--- Work to do ---
Write out the material again word for word, dropping any images it holds.
>>>
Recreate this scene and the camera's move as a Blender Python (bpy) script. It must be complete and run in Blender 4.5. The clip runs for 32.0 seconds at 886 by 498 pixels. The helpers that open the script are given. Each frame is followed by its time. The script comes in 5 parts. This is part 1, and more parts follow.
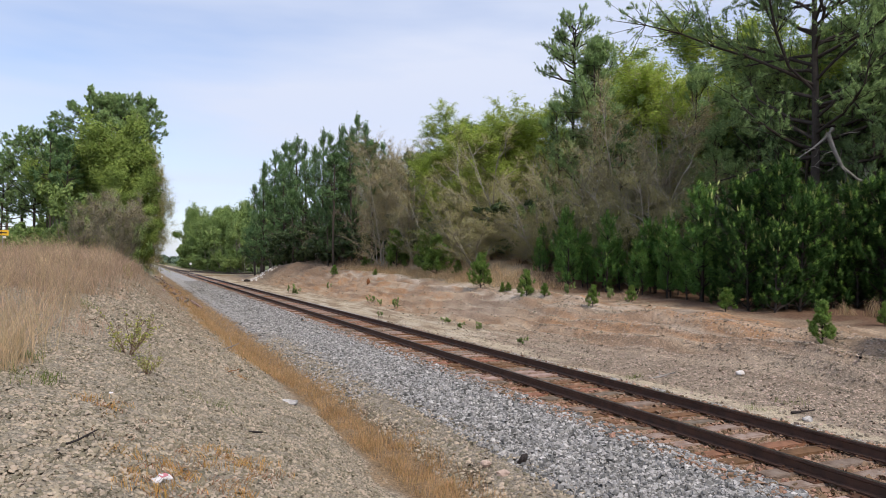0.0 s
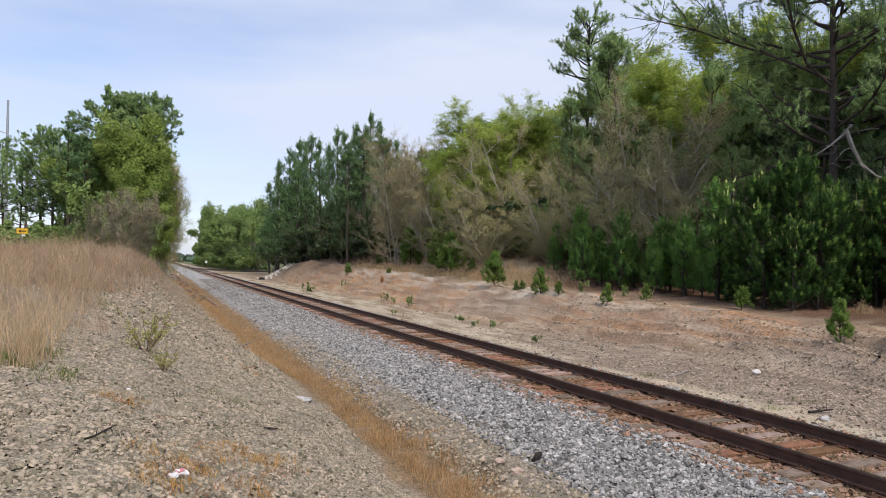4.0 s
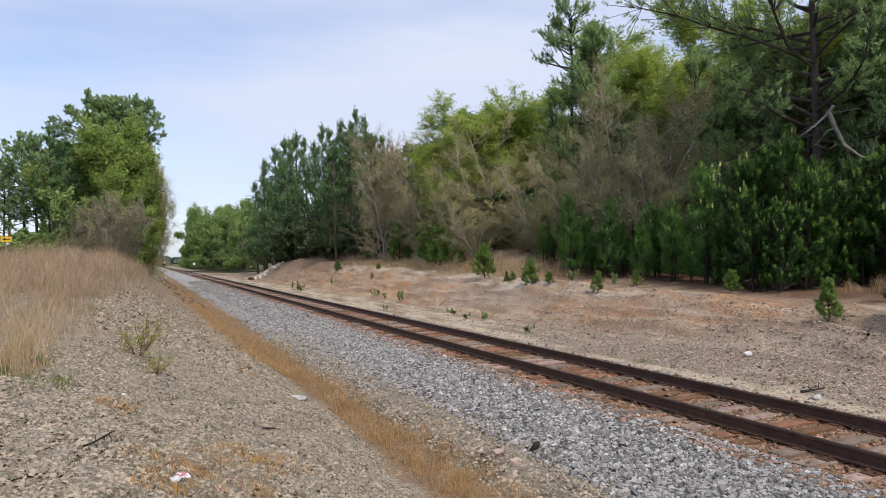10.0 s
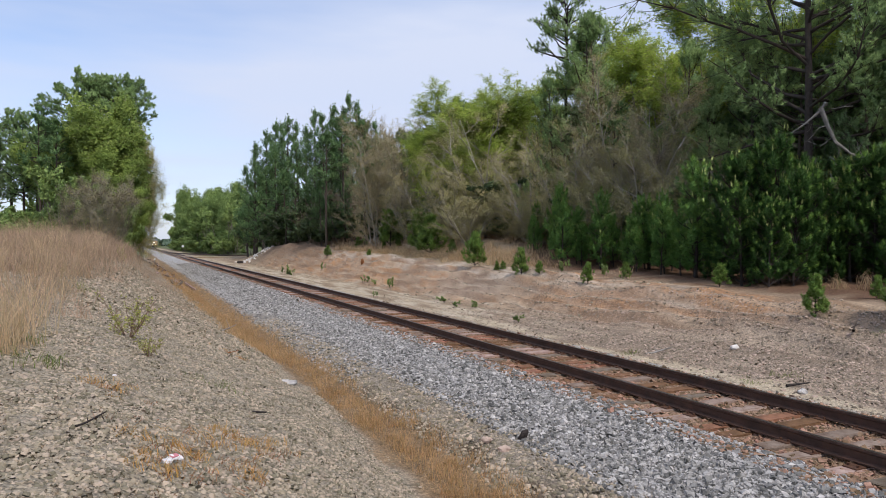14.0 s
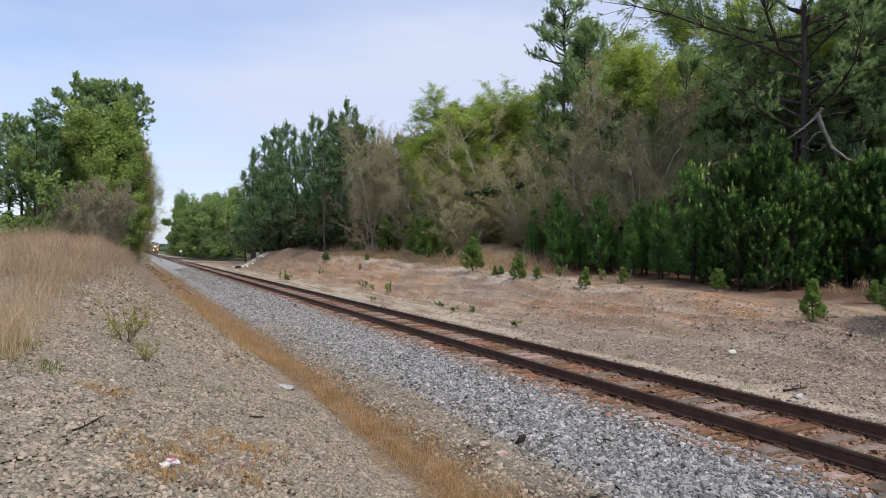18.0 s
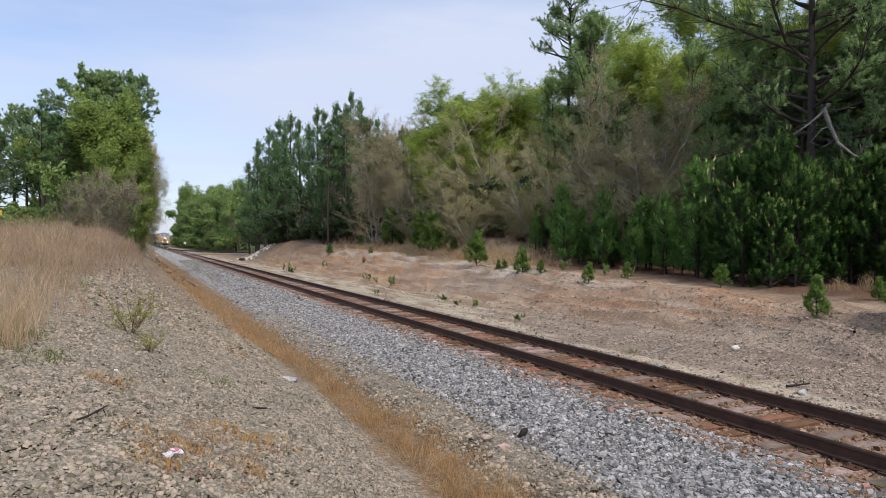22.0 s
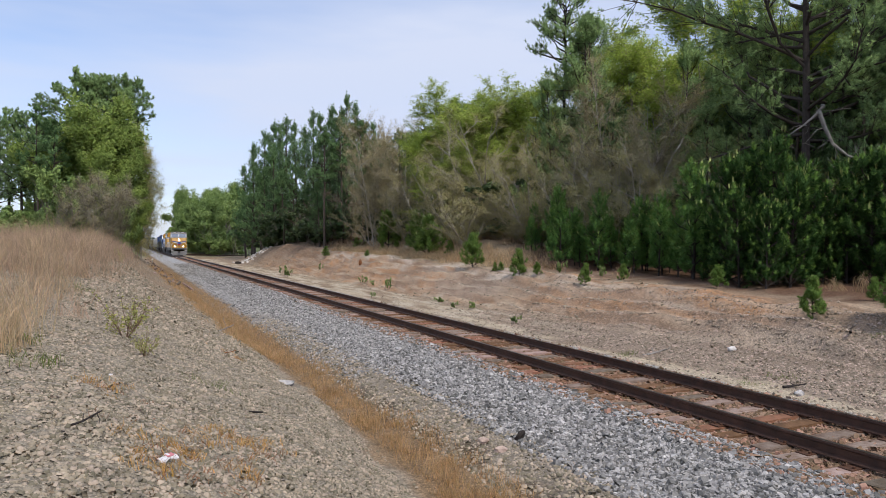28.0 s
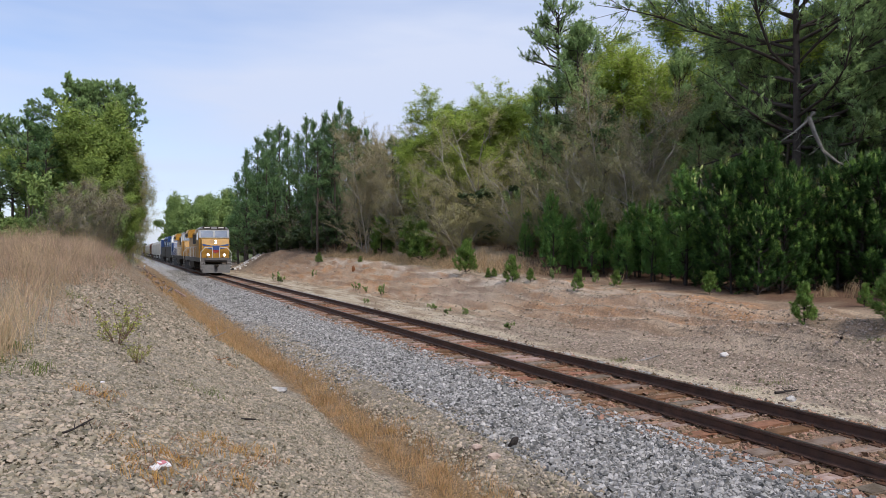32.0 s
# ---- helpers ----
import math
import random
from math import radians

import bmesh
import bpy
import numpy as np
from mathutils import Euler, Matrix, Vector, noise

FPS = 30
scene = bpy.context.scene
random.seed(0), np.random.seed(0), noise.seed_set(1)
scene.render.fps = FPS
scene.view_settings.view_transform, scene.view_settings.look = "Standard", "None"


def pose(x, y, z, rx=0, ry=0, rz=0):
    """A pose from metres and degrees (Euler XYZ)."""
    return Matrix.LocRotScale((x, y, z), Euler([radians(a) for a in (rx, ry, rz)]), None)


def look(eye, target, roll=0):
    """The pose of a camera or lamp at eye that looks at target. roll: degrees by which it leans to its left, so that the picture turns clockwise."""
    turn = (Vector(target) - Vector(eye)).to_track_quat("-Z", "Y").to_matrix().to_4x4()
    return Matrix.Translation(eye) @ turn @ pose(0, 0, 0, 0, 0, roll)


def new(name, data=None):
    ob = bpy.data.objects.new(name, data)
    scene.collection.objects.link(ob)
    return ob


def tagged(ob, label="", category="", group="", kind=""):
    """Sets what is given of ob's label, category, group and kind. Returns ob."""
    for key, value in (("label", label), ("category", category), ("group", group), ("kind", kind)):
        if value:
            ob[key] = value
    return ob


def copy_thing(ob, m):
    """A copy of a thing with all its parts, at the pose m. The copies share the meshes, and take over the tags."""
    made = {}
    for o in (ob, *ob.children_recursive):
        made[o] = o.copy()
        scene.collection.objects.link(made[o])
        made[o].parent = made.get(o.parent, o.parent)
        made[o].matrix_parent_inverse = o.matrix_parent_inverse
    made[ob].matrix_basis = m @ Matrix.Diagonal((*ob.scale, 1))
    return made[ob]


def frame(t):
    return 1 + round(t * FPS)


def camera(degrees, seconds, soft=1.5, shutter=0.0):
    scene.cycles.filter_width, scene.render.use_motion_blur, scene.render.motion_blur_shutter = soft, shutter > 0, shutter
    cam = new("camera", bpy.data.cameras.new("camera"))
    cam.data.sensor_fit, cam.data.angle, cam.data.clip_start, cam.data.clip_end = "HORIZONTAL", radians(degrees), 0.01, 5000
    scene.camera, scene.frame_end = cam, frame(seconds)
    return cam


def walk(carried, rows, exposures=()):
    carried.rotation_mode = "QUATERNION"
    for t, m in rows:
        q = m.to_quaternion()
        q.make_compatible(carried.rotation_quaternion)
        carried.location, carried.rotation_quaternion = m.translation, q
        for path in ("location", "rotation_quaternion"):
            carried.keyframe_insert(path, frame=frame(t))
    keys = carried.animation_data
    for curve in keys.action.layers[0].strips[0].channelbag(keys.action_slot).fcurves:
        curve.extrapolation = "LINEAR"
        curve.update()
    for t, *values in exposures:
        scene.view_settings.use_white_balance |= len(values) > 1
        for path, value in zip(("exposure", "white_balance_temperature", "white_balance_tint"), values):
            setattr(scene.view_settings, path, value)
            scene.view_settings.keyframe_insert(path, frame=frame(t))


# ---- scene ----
<<<
--- Task solution ---
Recreate this scene and the camera's move as a Blender Python (bpy) script. It must be complete and run in Blender 4.5. The clip runs for 32.0 seconds at 886 by 498 pixels. The helpers that open the script are given. Each frame is followed by its time. The script comes in 5 parts. This is part 1, and more parts follow.
0.0 s
4.0 s
10.0 s
14.0 s
18.0 s
22.0 s
28.0 s
32.0 s
# ---- helpers ----
import math
import random
from math import radians

import bmesh
import bpy
import numpy as np
from mathutils import Euler, Matrix, Vector, noise

FPS = 30
scene = bpy.context.scene
random.seed(0), np.random.seed(0), noise.seed_set(1)
scene.render.fps = FPS
scene.view_settings.view_transform, scene.view_settings.look = "Standard", "None"


def pose(x, y, z, rx=0, ry=0, rz=0):
    """A pose from metres and degrees (Euler XYZ)."""
    return Matrix.LocRotScale((x, y, z), Euler([radians(a) for a in (rx, ry, rz)]), None)


def look(eye, target, roll=0):
    """The pose of a camera or lamp at eye that looks at target. roll: degrees by which it leans to its left, so that the picture turns clockwise."""
    turn = (Vector(target) - Vector(eye)).to_track_quat("-Z", "Y").to_matrix().to_4x4()
    return Matrix.Translation(eye) @ turn @ pose(0, 0, 0, 0, 0, roll)


def new(name, data=None):
    ob = bpy.data.objects.new(name, data)
    scene.collection.objects.link(ob)
    return ob


def tagged(ob, label="", category="", group="", kind=""):
    """Sets what is given of ob's label, category, group and kind. Returns ob."""
    for key, value in (("label", label), ("category", category), ("group", group), ("kind", kind)):
        if value:
            ob[key] = value
    return ob


def copy_thing(ob, m):
    """A copy of a thing with all its parts, at the pose m. The copies share the meshes, and take over the tags."""
    made = {}
    for o in (ob, *ob.children_recursive):
        made[o] = o.copy()
        scene.collection.objects.link(made[o])
        made[o].parent = made.get(o.parent, o.parent)
        made[o].matrix_parent_inverse = o.matrix_parent_inverse
    made[ob].matrix_basis = m @ Matrix.Diagonal((*ob.scale, 1))
    return made[ob]


def frame(t):
    return 1 + round(t * FPS)


def camera(degrees, seconds, soft=1.5, shutter=0.0):
    scene.cycles.filter_width, scene.render.use_motion_blur, scene.render.motion_blur_shutter = soft, shutter > 0, shutter
    cam = new("camera", bpy.data.cameras.new("camera"))
    cam.data.sensor_fit, cam.data.angle, cam.data.clip_start, cam.data.clip_end = "HORIZONTAL", radians(degrees), 0.01, 5000
    scene.camera, scene.frame_end = cam, frame(seconds)
    return cam


def walk(carried, rows, exposures=()):
    carried.rotation_mode = "QUATERNION"
    for t, m in rows:
        q = m.to_quaternion()
        q.make_compatible(carried.rotation_quaternion)
        carried.location, carried.rotation_quaternion = m.translation, q
        for path in ("location", "rotation_quaternion"):
            carried.keyframe_insert(path, frame=frame(t))
    keys = carried.animation_data
    for curve in keys.action.layers[0].strips[0].channelbag(keys.action_slot).fcurves:
        curve.extrapolation = "LINEAR"
        curve.update()
    for t, *values in exposures:
        scene.view_settings.use_white_balance |= len(values) > 1
        for path, value in zip(("exposure", "white_balance_temperature", "white_balance_tint"), values):
            setattr(scene.view_settings, path, value)
            scene.view_settings.keyframe_insert(path, frame=frame(t))


# ---- scene ----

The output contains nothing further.